Does the director really have to illustrate that with a scene of schoolchildren blowing actual bubbles into the Central Park sky? Of course he does; otherwise he wouldn’t be Oliver Stone. After a decade-plus of contentiously received documentaries (“Comandante’’), box office bombs (“Alexander’’), and retread Stone-isms (“W.’’), the sequel to 1987’s “Wall Street’’ lets the director tap into the filmmaking brio, if not the social indignation, of his younger self.
The most telling difference this time is that Michael Douglas’s Gordon Gekko is no longer a villain as slimy as his namesake but a grand old alter ego — the devil at twilight. “Wall Street: Money Never Sleeps’’ is supposedly the story of one Jake Moore (Shia LaBeouf), an ambitious young trader who sets out to avenge his mentor (Frank Langella) and ends up playing the big boys for his soul. Whatever; Douglas steals every scene he’s in.
Released from prison early in the film — no one’s there to greet him; the waiting limo is for a gangbanger — Gekko haunts the edges of the movie and slowly, smilingly burrows inward until, once again, it’s all about him. To bide his time, he writes a tell-all book and gives seminars that ask “Is Greed Good?,’’ as if he ever doubted the answer.

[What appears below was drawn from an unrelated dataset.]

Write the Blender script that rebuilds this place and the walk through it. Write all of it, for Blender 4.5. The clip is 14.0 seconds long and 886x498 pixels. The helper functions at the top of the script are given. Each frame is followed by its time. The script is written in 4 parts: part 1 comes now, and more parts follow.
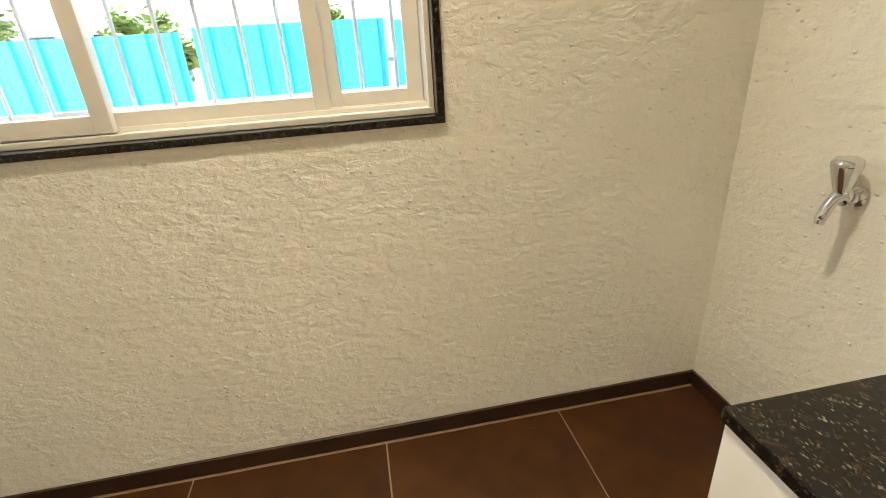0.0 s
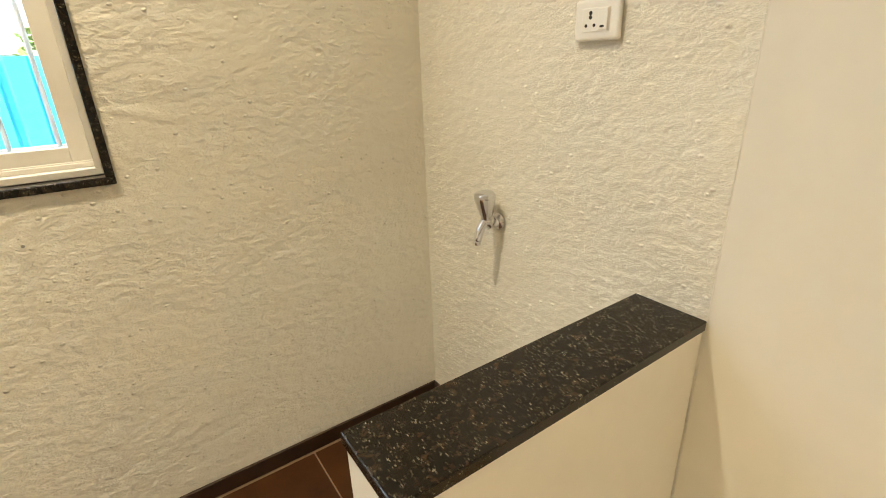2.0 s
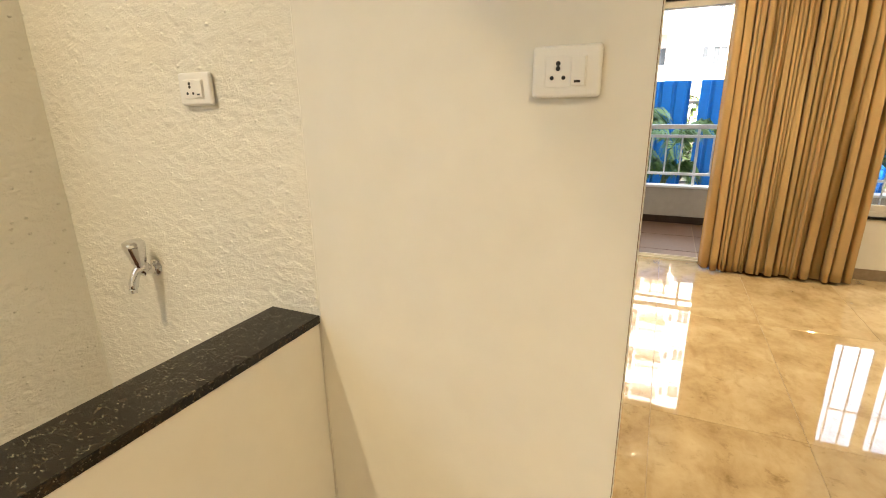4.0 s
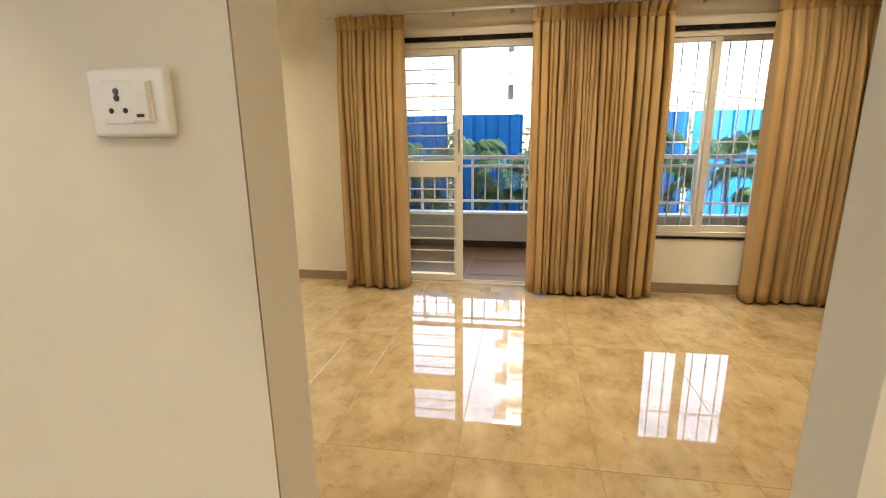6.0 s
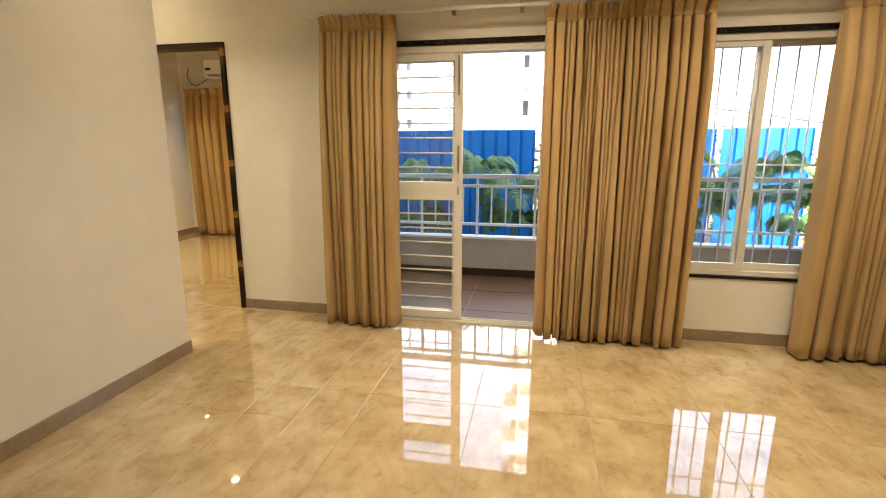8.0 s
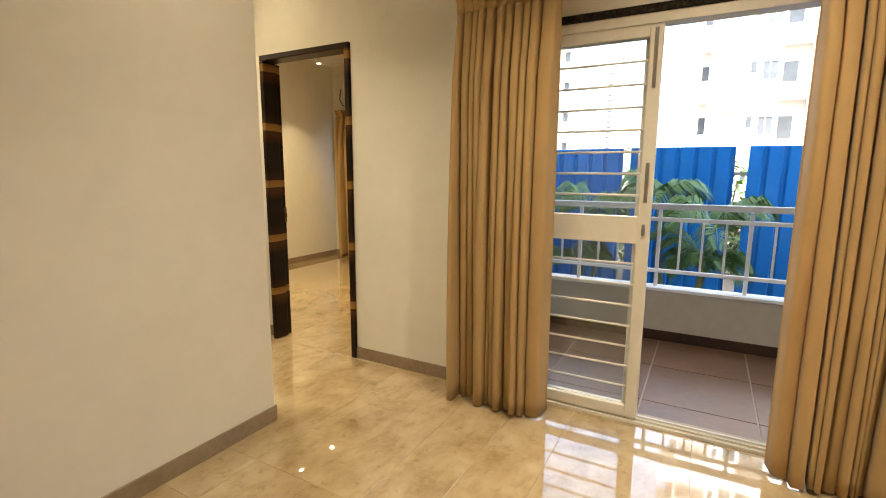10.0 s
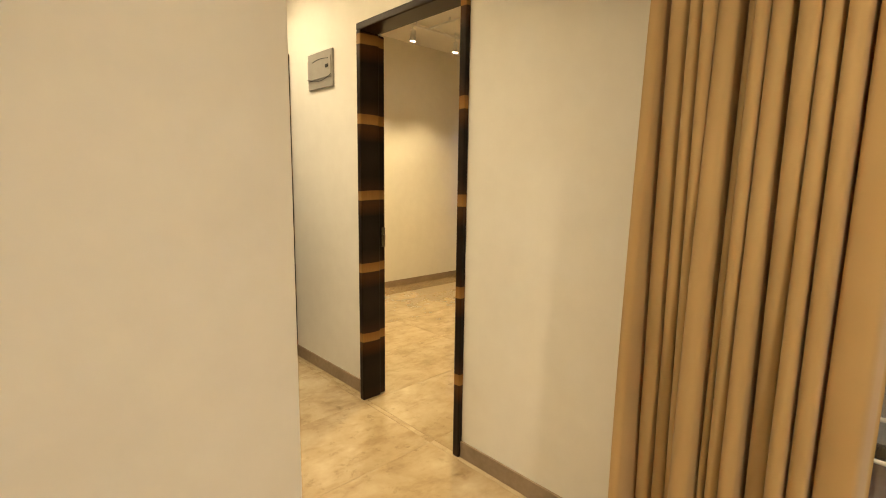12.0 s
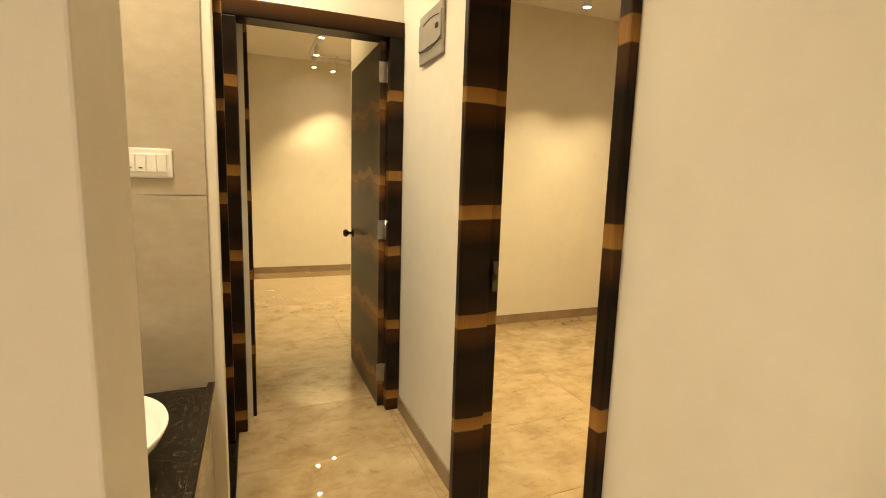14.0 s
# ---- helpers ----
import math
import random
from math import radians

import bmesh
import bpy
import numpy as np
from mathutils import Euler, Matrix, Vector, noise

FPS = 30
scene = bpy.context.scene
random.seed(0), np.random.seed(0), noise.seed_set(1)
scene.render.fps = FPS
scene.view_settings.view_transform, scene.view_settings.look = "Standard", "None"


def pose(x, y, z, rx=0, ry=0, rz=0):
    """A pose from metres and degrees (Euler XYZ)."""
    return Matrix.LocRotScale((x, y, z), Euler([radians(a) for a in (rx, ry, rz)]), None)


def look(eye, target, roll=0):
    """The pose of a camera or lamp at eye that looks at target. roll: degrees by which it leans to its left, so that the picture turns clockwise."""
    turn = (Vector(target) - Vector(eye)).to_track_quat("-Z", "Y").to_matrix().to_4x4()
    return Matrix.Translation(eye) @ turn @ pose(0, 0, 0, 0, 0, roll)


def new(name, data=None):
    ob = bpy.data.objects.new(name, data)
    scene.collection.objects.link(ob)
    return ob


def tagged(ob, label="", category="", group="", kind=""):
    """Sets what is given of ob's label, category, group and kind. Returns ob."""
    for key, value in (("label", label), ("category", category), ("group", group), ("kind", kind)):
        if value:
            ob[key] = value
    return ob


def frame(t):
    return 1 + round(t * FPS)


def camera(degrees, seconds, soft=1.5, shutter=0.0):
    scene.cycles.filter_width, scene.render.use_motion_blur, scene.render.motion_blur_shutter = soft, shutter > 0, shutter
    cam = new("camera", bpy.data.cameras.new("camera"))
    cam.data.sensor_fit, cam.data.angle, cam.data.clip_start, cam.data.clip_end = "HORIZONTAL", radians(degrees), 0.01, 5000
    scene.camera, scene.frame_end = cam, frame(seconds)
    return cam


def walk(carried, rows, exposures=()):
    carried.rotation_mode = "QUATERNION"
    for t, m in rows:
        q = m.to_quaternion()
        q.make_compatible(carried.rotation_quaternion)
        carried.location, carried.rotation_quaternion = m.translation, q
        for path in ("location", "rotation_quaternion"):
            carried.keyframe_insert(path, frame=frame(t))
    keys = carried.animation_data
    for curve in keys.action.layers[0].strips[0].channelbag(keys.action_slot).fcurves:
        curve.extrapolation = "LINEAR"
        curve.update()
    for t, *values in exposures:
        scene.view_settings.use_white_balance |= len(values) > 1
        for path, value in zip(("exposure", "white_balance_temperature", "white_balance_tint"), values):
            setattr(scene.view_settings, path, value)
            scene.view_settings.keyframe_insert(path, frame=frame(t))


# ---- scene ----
cam = camera(86.0, 14.0, soft=1.0)
PATH = [
    (0, (0.9, -0.025, 1.28), (1.195, 1.777, 0.464), -3.7),
    (0.5, (0.967, -0.061, 1.265), (1.339, 1.744, 0.49), -3.3),
    (1, (1.048, -0.105, 1.284), (1.571, 1.668, 0.52), -3.2),
    (1.5, (1.1, -0.122, 1.306), (1.866, 1.561, 0.545), -2.8),
    (2, (1.132, -0.162, 1.322), (2.183, 1.374, 0.59), -2.0),
    (2.5, (1.153, -0.22, 1.332), (2.45, 1.137, 0.641), -1.3),
    (3, (1.148, -0.285, 1.353), (2.631, 0.876, 0.681), -1.1),
    (3.5, (1.134, -0.396, 1.341), (2.762, 0.596, 0.738), -0.8),
    (4, (1.127, -0.539, 1.34), (2.868, 0.262, 0.767), -0.9),
    (4.2, (1.136, -0.601, 1.338), (2.91, 0.13, 0.776), -0.7),
    (6.3, (1.511, -0.915, 1.358), (3.433, -0.609, 0.9), -0.6),
    (6.5, (1.549, -0.949, 1.365), (3.474, -0.648, 0.91), -0.5),
    (7, (1.669, -0.958, 1.377), (3.597, -0.668, 0.931), -0.1),
    (9.5, (2.801, -0.676, 1.346), (4.615, 0.098, 1.015), 0.3),
    (10, (3.045, -0.579, 1.345), (4.771, 0.379, 1.028), 0.3),
    (10.5, (3.302, -0.42, 1.312), (4.927, 0.71, 1.021), 0.3),
    (11, (3.564, -0.28, 1.3), (5.119, 0.947, 1.021), 0.4),
    (11.5, (3.837, -0.143, 1.311), (5.329, 1.16, 1.036), 0.7),
    (12, (4.082, 0.074, 1.351), (5.441, 1.511, 1.061), 0.8),
    (12.5, (4.344, 0.250, 1.359), (5.565, 1.807, 1.065), 1.2),
    (13, (4.523, 0.454, 1.367), (5.606, 2.108, 1.061), 1.7),
    (13.5, (4.720, 0.624, 1.360), (5.624, 2.385, 1.074), 2.0),
    (14, (4.900, 0.766, 1.366), (5.637, 2.604, 1.084), 1.7),
]
EXPOSURES = [(0, 2.5, 6050, 9), (1.5, 2.5, 6200, 8), (3, 2.55, 6550, 8), (4.2, 2.52, 6600, 9), (6.3, 2.25, 6350, 10), (7.2, 2.25, 6350, 10), (9.5, 2.25, 6200, 9), (10.5, 2.2, 6300, 9), (11.5, 2.28, 6500, 9), (12.5, 2.45, 6750, 10), (14, 2.38, 6950, 10)]
walk(cam, [(t, look(eye, target, roll)) for t, eye, target, roll in PATH], EXPOSURES)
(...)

If Gekko is the jester on the sidelines, cackling as he predicts imminent financial collapse, Jake is in there pitching as fast as he can. His pet company is a high-tech fusion start-up manned by sweet old Austin Pendleton, but when the film opens, Jake’s investment firm — a frank stand-in for Bear Stearns — is going under. Langella plays Lew Zabel, the head of Keller-Zabel, as tough and avuncular rather than frosty and patrician; he’s a street fighter who has gotten slow, and he’s something to see as he rages at ice-cold rival Bretton James (Josh Brolin) of Churchill Schwartz (a.k.a. JPMorgan and/or Goldman Sachs). The scene is a boardroom at the Fed but the vibe is Shakespearean, complete with Eli Wallach — now officially older than God — stirring the caldron in the corner.